Question : Le traité de Marrakech permet des échanges internationaux d’ouvrages adaptés, quel est l’état de ces échanges ?
Pierre Marragou : Il y a deux aspects à mettre en avant. Pour appliquer le traité, un travail est conduit par le consortium ABC, représenté en France par l’Association Valentin Haüy et ApiDV. On est au début de ce processus parce que dans la mesure où ce traité crée un cadre légal pertinent, il faut ensuite élaborer des outils techniques pour partager les ouvrages, et sur ce plan on a encore du chemin à parcourir. Des initiatives interassociatives vont dans le sens d’une mise en commun, telle la franco-suisse BNFA. On aimerait être davantage soutenu pour développer le potentiel du traité en disposant de moyens, d’outils, et qu’il y ait un véritable effort des pouvoirs publics en matière d’édition adaptée dans les domaines scolaires, universitaires et professionnels pour disposer de ressources documentaires. On a encore besoin de voir confirmer cet engagement.
Question : Quel est le niveau d’engagement du ministère de la Culture, du Centre National du Livre, des collectivités territoriales via les bibliothèques à vocation régionale et les centres d’archives, en moyens financiers et en personnels ?
Pierre Marragou : Du point de vue du lecteur, ce n’est pas suffisant quand on regarde le pourcentage d’ouvrages adapatés. On attend du ministère de la Culture, mais pas seulement parce que cela concerne l’Éducation nationale, l’Enseignement supérieur, les Affaire sociales, un engagement pour avancer en termes de réglementation, et pas seulement financier. Le Gouvernement vient d’annoncer dans le cadre du plan France Relance des moyens importants pour le numérique, avec une volonté d’en affecter une partie à l’accessibilité numérique. Dans l’esprit du Gouvernement, cela concerne essentiellement les sites Internet et l’accès aux services publics numériques, mais nous on rappelle dans notre manifeste du 6 novembre cosigné par le Conseil National Consultatif des Personnes Handicapées (CNCPH) et la CFPSAA que cela concerne aussi les logiciels et le livre numérique. Il serait pertinent que ces moyens permettent de réaliser davantage de livres adaptés. Nous avons 3.500 bénéficiaires, abonnés à des revues adaptées, élèves qui reçoivent des manuels scolaires en format numérique, les pouvoirs publics devraient soutenir cette démarche. Il est important que les associations soient soutenues, et dans des délais courts ; le temps administratif, c’est une chose, mais du point de vue du lecteur, de l’élève ou du parent qui transcrit lui-même, il n’est pas acceptable que les projets mettent plusieurs années à être élaborés.
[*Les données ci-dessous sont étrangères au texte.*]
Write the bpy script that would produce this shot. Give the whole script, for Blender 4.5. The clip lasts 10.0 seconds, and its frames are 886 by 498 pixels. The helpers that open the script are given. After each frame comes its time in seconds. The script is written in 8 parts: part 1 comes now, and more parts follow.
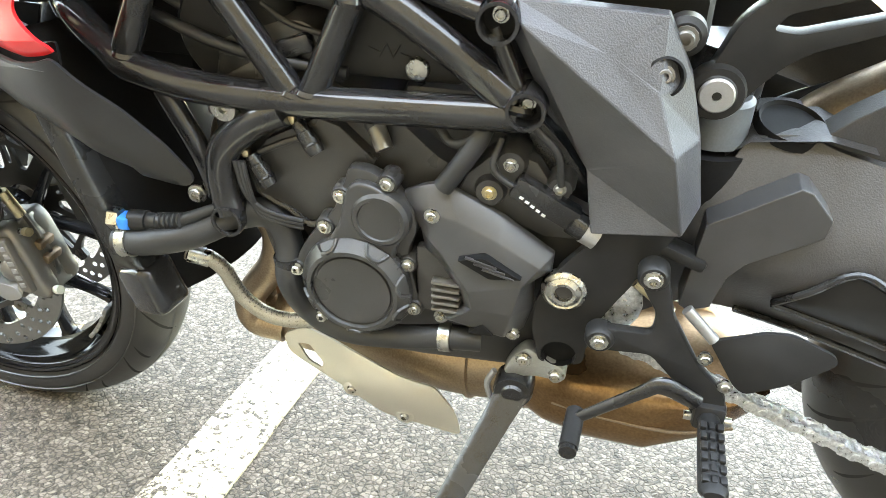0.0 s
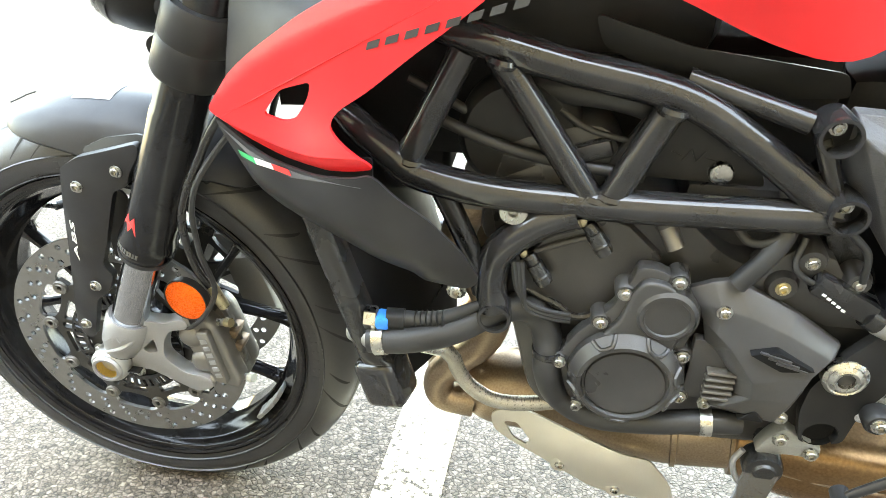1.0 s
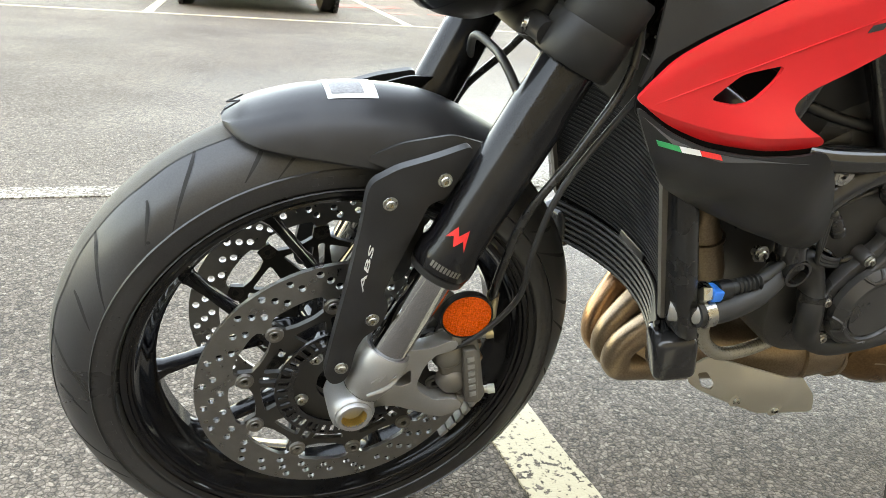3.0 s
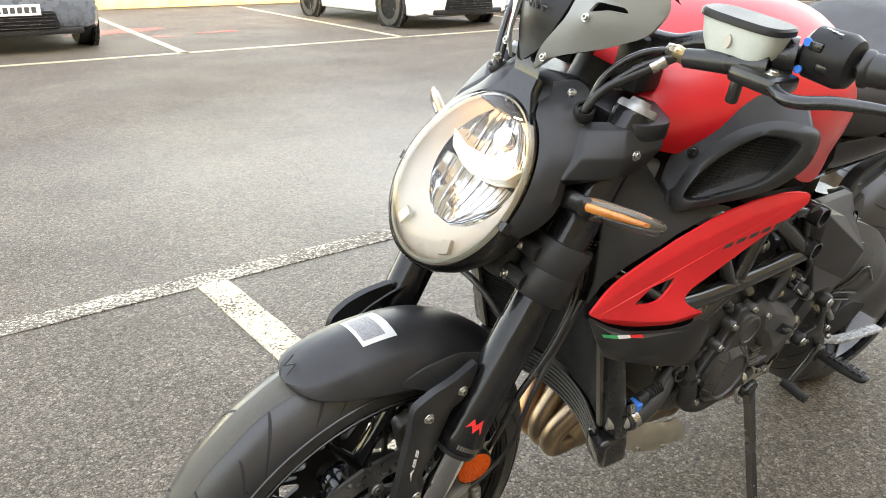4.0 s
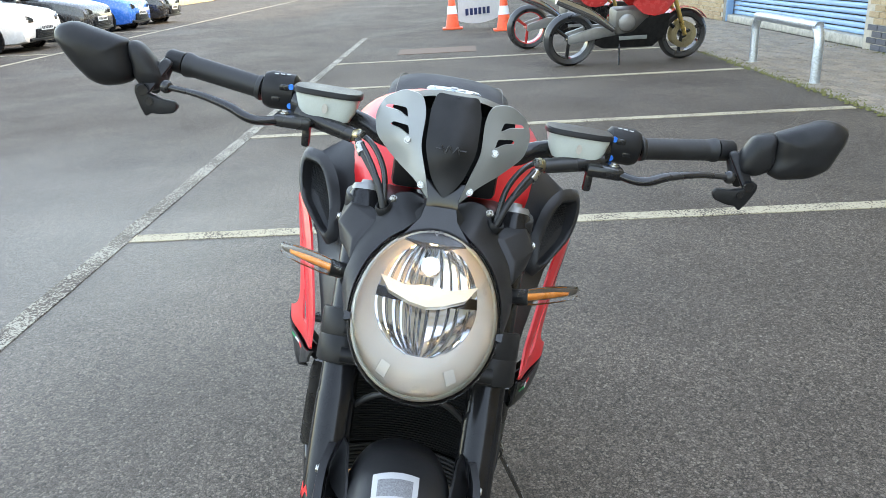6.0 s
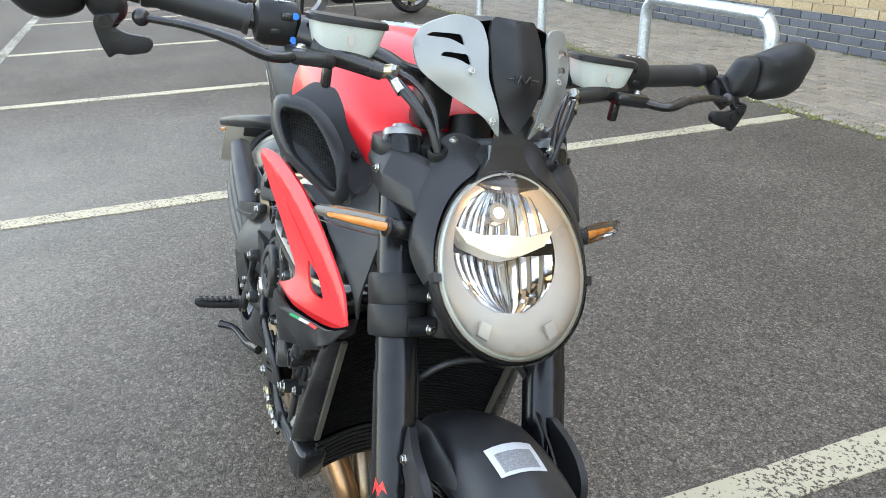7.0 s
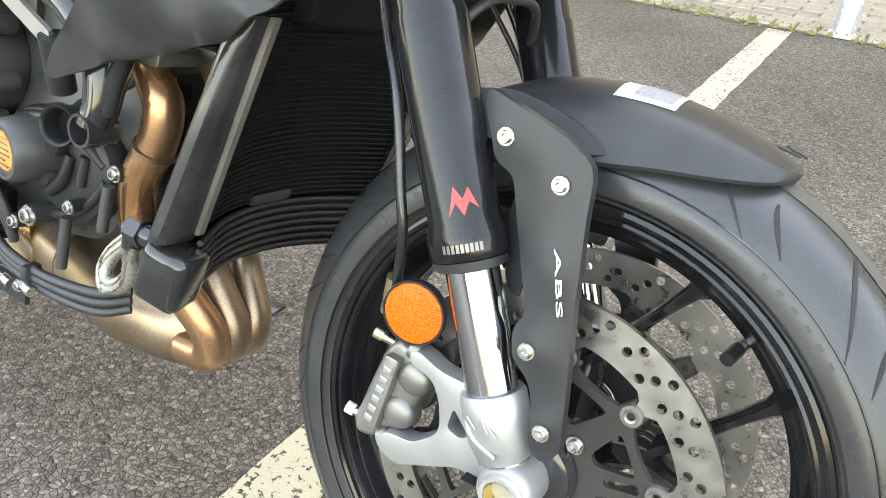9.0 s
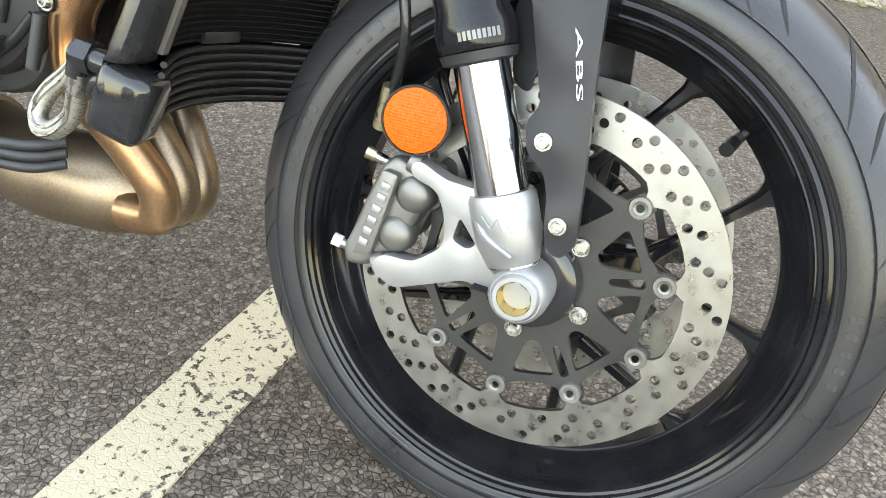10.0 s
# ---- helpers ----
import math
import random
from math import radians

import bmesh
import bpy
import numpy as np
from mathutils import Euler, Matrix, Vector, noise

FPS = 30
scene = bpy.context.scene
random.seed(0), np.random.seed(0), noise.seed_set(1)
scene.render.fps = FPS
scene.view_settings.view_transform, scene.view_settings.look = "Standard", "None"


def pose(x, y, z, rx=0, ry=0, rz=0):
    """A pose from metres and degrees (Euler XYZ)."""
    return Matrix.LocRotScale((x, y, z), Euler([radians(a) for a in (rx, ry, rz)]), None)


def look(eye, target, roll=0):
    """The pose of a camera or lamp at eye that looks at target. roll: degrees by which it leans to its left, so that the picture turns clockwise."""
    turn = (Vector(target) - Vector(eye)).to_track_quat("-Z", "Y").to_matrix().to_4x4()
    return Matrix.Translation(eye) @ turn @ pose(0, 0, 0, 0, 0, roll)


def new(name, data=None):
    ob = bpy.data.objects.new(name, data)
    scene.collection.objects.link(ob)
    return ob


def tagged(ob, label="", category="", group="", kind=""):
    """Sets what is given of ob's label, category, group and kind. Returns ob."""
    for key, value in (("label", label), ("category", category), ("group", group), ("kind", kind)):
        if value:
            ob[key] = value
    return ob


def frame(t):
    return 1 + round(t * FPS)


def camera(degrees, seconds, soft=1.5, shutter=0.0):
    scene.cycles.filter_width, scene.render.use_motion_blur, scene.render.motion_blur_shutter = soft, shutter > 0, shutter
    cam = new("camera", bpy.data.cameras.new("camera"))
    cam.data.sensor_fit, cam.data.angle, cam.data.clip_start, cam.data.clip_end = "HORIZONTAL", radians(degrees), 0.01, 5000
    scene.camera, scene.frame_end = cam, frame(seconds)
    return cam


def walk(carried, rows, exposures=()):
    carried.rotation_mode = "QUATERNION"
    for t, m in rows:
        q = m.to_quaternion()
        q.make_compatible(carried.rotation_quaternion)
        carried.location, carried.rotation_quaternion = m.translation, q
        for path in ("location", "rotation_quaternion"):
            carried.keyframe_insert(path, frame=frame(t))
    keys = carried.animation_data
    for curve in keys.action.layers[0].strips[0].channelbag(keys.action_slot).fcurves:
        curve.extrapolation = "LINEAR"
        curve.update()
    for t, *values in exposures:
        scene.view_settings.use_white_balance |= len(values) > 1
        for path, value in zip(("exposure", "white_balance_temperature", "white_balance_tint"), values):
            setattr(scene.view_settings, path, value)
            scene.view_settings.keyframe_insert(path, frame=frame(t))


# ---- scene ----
from mathutils.geometry import delaunay_2d_cdt

# ---------------------------------------------------------------- camera
cam = camera(60.6, 10.0, soft=0.85)
PATH = [
    (0, (0.484, -0.451, 0.695), (0.093, 1.362, -0.051), 3.5),
    (0.5, (0.316, -0.478, 0.728), (-0.045, 1.354, 0.012), 3.5),
    (1, (0.164, -0.485, 0.759), (-0.094, 1.363, 0.039), 3.0),
    (1.5, (-0.053, -0.427, 0.739), (-0.162, 1.416, -0.028), 2.4),
    (2, (-0.241, -0.386, 0.697), (-0.16, 1.457, -0.074), 2.3),
    (2.2, (-0.307, -0.38, 0.67), (-0.113, 1.458, -0.094), 2.9),
    (3.3, (-0.6, -0.406, 0.792), (0.225, 1.28, 0.101), 4.0),
    (3.5, (-0.654, -0.409, 0.878), (0.257, 1.232, 0.189), 2.7),
    (4, (-0.796, -0.398, 1.033), (0.336, 1.08, 0.305), 0.3),
    (4.5, (-0.973, -0.332, 1.113), (0.476, 0.857, 0.415), -1.0),
    (5, (-1.094, -0.194, 1.143), (0.63, 0.578, 0.486), -2.4),
    (5.2, (-1.107, -0.109, 1.148), (0.676, 0.511, 0.489), -3.2),
    (6.3, (-1.145, 0.353, 1.212), (0.718, 0.196, 0.502), -2.7),
    (6.5, (-1.12, 0.434, 1.2), (0.72, 0.135, 0.475), -2.5),
    (7, (-0.97, 0.641, 1.162), (0.742, 0.002, 0.349), -1.4),
    (7.5, (-0.838, 0.828, 1.126), (0.64, -0.196, 0.25), 1.0),
    (8, (-0.674, 0.905, 1.051), (0.529, -0.389, 0.113), 2.2),
    (8.5, (-0.561, 0.902, 0.913), (0.475, -0.496, -0.073), 2.4),
    (9, (-0.507, 0.905, 0.777), (0.357, -0.595, -0.225), 4.2),
    (9.5, (-0.497, 0.936, 0.679), (0.161, -0.649, -0.348), 6.8),
    (10, (-0.439, 0.993, 0.652), (0.078, -0.624, -0.405), 8.2)
]
walk(cam, [(t, look(e, g, r)) for t, e, g, r in PATH],
     exposures=[(0.0, 4.70, 8700, 6), (0.7, 4.90, 8700, 5), (1.5, 4.45, 8700, 6), (2.2, 3.85, 9000, 7), (3.5, 3.45, 9400, 11), (4.1, 3.15, 9700, 13), (4.5, 2.90, 8900, 9), (5.0, 2.75, 8300, 8), (6.5, 2.62, 7600, 9), (7.0, 2.80, 8000, 10), (8.0, 3.15, 8300, 9), (9.0, 3.65, 8800, 12), (10.0, 3.40, 8800, 11)])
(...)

Question : Lors de votre séminaire du 6 novembre, le représentant de la ministre de la Culture a annoncé la création d’une plate-forme de l’édition adaptée, que les associations refusent. Pour quelles raisons ?
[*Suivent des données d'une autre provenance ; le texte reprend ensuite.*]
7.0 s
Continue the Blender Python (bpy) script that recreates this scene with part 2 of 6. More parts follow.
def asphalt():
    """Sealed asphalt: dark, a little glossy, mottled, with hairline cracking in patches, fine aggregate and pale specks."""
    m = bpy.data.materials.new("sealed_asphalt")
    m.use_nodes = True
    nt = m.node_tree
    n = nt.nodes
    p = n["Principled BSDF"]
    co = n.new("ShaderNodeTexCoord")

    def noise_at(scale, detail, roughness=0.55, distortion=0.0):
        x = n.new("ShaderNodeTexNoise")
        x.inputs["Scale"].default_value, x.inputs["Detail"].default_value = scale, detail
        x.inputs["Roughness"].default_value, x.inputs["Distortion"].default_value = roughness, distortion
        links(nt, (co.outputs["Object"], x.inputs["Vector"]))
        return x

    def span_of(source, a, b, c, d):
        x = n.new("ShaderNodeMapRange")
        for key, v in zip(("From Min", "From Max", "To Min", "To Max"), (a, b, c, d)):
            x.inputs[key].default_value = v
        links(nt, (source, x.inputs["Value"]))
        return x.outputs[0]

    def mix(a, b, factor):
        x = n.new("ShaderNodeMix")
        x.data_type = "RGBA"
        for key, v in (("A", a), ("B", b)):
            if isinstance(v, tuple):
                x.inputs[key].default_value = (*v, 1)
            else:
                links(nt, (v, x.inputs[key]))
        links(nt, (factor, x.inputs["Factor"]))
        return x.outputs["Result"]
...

Pierre Marragou : Le ministère de la Culture veut créer un portail du livre accessible, qui a pour but de rendre visibles et lisibles toutes les adaptations existantes. On est un peu dans la même logique au plan national que le traité de Marrakech et le Consortium ABC, consolider l’existant pour qu’il soit le plus facile d’accès. C’est bien, mais cela ne va pas proposer davantage d’ouvrages aux lecteurs aveugles ou malvoyants. On demande que, certes, ce projet avance et vite, et surtout qu’en parallèle on soit en capacité d’accélérer la production et ça ne pourra qu’améliorer la qualité de la plate-forme « vitrine ». On a besoin d’être rassurés sur ce point.
Question : Pour autant, il n’existe pas de catalogue unifié de l’ensemble de la production de livres adaptés, sonores, braille, transcription…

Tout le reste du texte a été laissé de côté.